* Description of the task
Find each line holding "category" and copy it out.

* Stored records
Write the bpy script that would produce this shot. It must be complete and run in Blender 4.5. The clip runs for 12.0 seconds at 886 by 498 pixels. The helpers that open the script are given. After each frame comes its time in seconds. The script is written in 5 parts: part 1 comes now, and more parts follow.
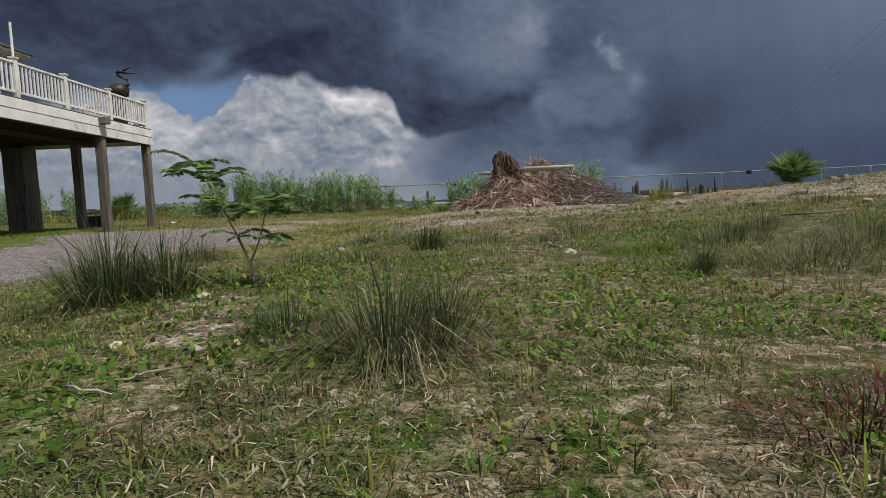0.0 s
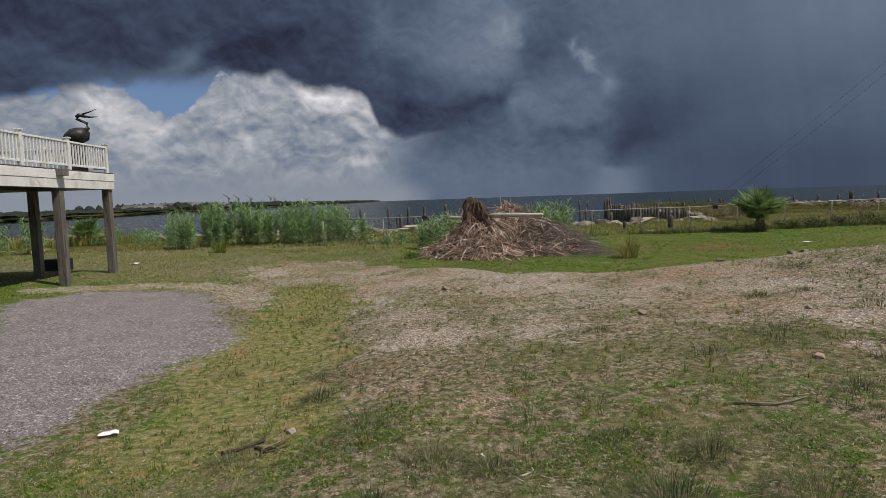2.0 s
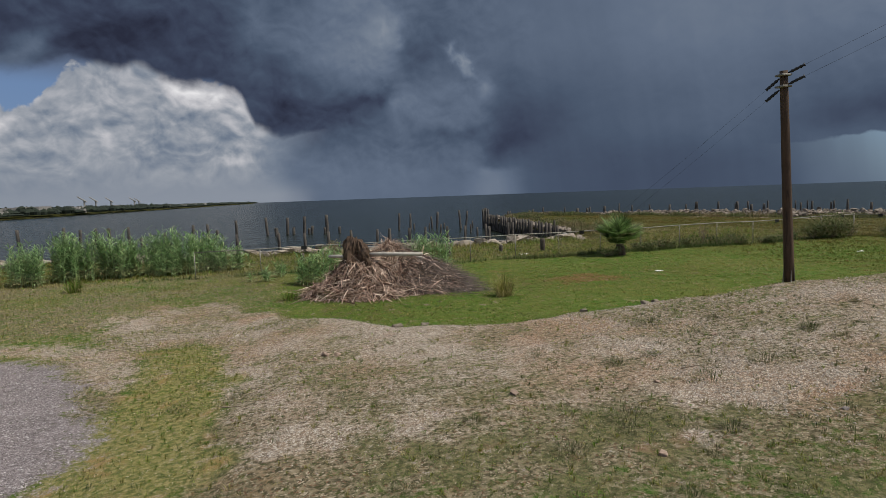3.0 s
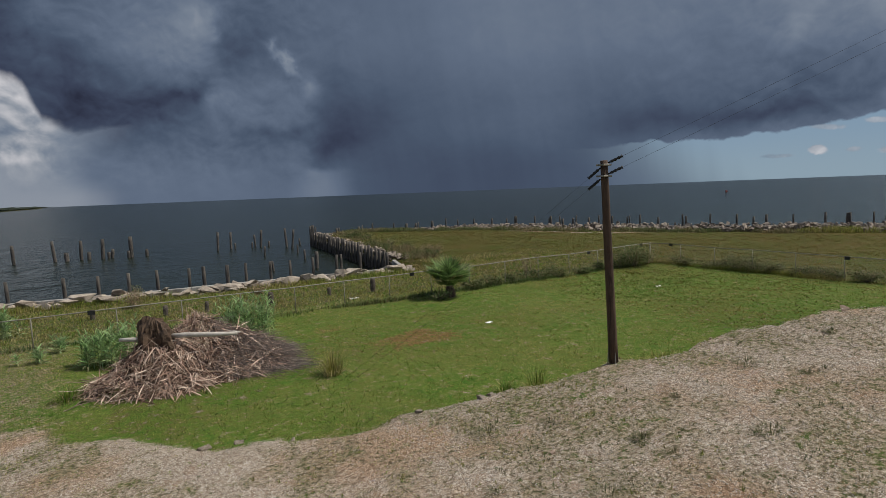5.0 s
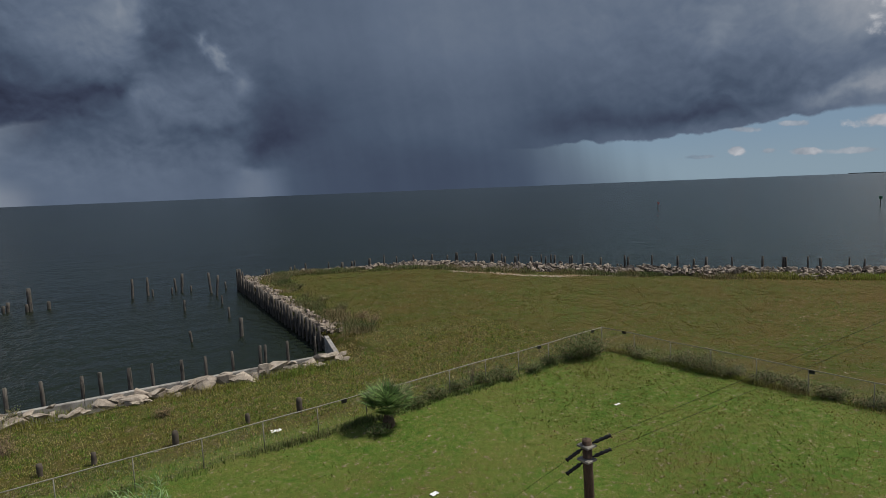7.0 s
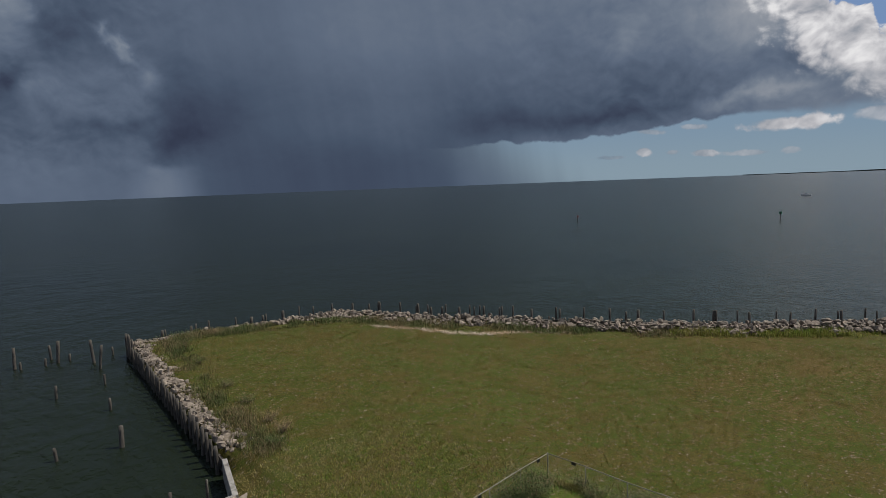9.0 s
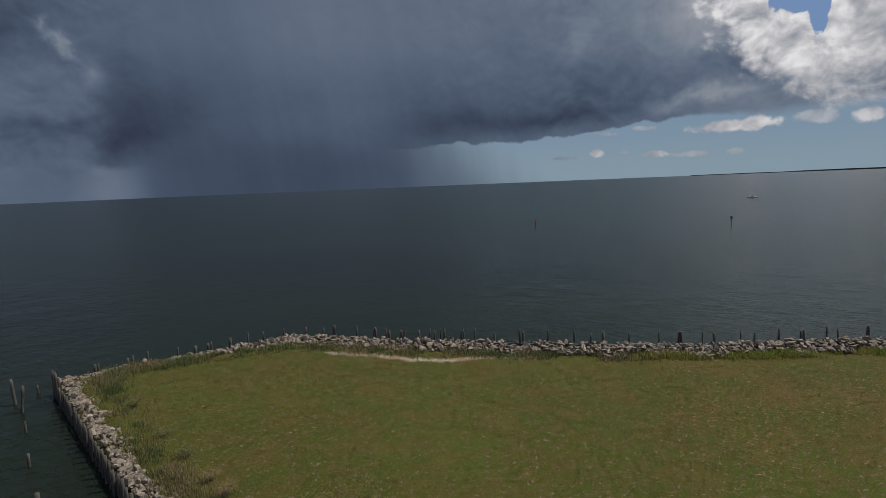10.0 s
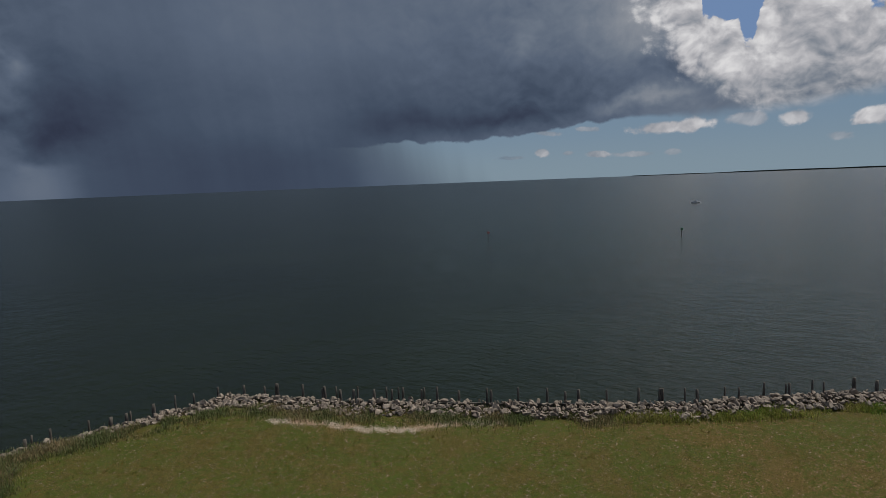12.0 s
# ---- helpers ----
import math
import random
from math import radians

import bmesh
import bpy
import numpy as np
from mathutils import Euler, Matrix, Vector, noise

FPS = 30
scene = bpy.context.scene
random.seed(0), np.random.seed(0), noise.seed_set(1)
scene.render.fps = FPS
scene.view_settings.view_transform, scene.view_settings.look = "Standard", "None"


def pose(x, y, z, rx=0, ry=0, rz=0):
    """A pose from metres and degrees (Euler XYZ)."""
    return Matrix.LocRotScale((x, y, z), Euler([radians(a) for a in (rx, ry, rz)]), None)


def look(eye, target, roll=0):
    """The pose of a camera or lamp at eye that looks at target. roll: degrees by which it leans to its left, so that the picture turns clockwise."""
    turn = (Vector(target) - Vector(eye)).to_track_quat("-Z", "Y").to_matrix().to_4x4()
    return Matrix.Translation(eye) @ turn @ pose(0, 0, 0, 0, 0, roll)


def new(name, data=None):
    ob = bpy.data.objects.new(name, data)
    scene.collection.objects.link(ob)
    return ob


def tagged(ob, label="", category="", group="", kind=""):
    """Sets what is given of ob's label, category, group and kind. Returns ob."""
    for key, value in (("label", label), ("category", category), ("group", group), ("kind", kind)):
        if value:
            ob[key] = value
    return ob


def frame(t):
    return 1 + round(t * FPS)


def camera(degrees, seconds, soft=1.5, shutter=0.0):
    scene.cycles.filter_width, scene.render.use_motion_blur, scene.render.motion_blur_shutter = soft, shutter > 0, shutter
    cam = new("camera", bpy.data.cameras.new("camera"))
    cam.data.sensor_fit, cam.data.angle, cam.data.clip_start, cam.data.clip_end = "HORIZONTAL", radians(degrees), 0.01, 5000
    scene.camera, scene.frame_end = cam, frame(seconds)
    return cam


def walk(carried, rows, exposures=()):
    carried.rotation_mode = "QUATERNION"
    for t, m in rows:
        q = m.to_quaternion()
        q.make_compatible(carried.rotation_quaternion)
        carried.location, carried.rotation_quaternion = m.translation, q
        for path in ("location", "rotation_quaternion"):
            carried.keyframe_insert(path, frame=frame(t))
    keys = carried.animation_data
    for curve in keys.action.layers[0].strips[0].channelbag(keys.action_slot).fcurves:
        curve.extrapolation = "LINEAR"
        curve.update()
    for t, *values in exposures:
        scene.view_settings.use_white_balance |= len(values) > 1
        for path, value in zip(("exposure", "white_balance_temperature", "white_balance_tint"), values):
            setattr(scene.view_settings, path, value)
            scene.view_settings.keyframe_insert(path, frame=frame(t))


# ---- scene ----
cam = camera(73.47, 12.0, soft=0.8)
# seconds, eye in metres, yaw, pitch and roll in degrees
PATH = [
    (0.0, 0.001, 0.000, 0.600, 0.000, -4.765, 2.285),
    (0.5, -0.007, 0.176, 0.916, -0.035, -4.644, 2.177),
    (1.0, 0.138, 0.275, 1.357, -0.085, -4.771, 2.292),
    (1.5, 0.225, 0.279, 1.807, -0.817, -4.764, 2.098),
    (2.0, 0.289, 0.267, 2.425, -2.380, -4.842, 1.910),
    (2.5, 0.375, 0.293, 3.116, -6.777, -4.920, 1.864),
    (3.0, 0.436, 0.232, 3.964, -13.675, -5.145, 2.003),
    (3.2, 0.413, 0.189, 4.337, -16.344, -5.235, 1.990),
    (4.8, 1.093, 1.691, 5.838, -28.349, -5.460, 2.268),
    (5.0, 1.331, 1.986, 6.333, -30.020, -5.606, 2.226),
    (5.5, 1.855, 2.827, 7.706, -32.943, -5.737, 2.240),
    (6.0, 2.500, 3.708, 9.165, -34.230, -5.802, 2.246),
    (6.5, 3.281, 4.780, 10.616, -35.204, -5.854, 2.270),
    (7.0, 4.113, 5.939, 12.281, -35.918, -5.891, 2.265),
    (7.2, 4.410, 6.473, 13.017, -36.169, -5.881, 2.245),
    (8.8, 8.240, 11.073, 18.456, -42.552, -6.181, 2.051),
    (9.0, 8.779, 11.653, 19.073, -43.478, -6.260, 2.194),
    (9.5, 10.119, 13.148, 20.272, -45.707, -6.290, 2.255),
    (10.0, 11.657, 14.641, 21.434, -47.607, -6.362, 2.337),
    (10.5, 13.165, 16.267, 22.656, -49.472, -6.488, 2.271),
    (11.0, 14.714, 17.914, 23.877, -50.904, -6.546, 2.336),
    (11.5, 16.242, 19.719, 25.101, -51.942, -6.551, 2.348),
    (12.0, 17.958, 21.583, 26.540, -52.618, -6.647, 2.230),
]
walk(cam, [(t, pose(x, y, z, 90 + pitch, roll, yaw)) for t, x, y, z, yaw, pitch, roll in PATH],
     [(0.0, 0.0), (3.0, 0.0), (5.5, 0.0), (7.0, -0.08), (9.0, -0.12), (12.0, -0.3)])

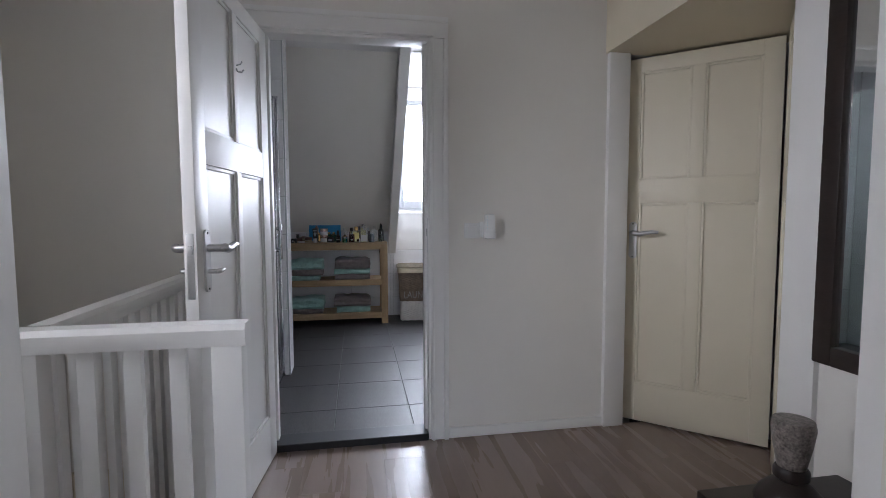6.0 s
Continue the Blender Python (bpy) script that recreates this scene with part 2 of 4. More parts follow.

* Response to the exercise
def tagged(ob, label="", category="", group="", kind=""):
    """Sets what is given of ob's label, category, group and kind. Returns ob."""
    for key, value in (("label", label), ("category", category), ("group", group), ("kind", kind)):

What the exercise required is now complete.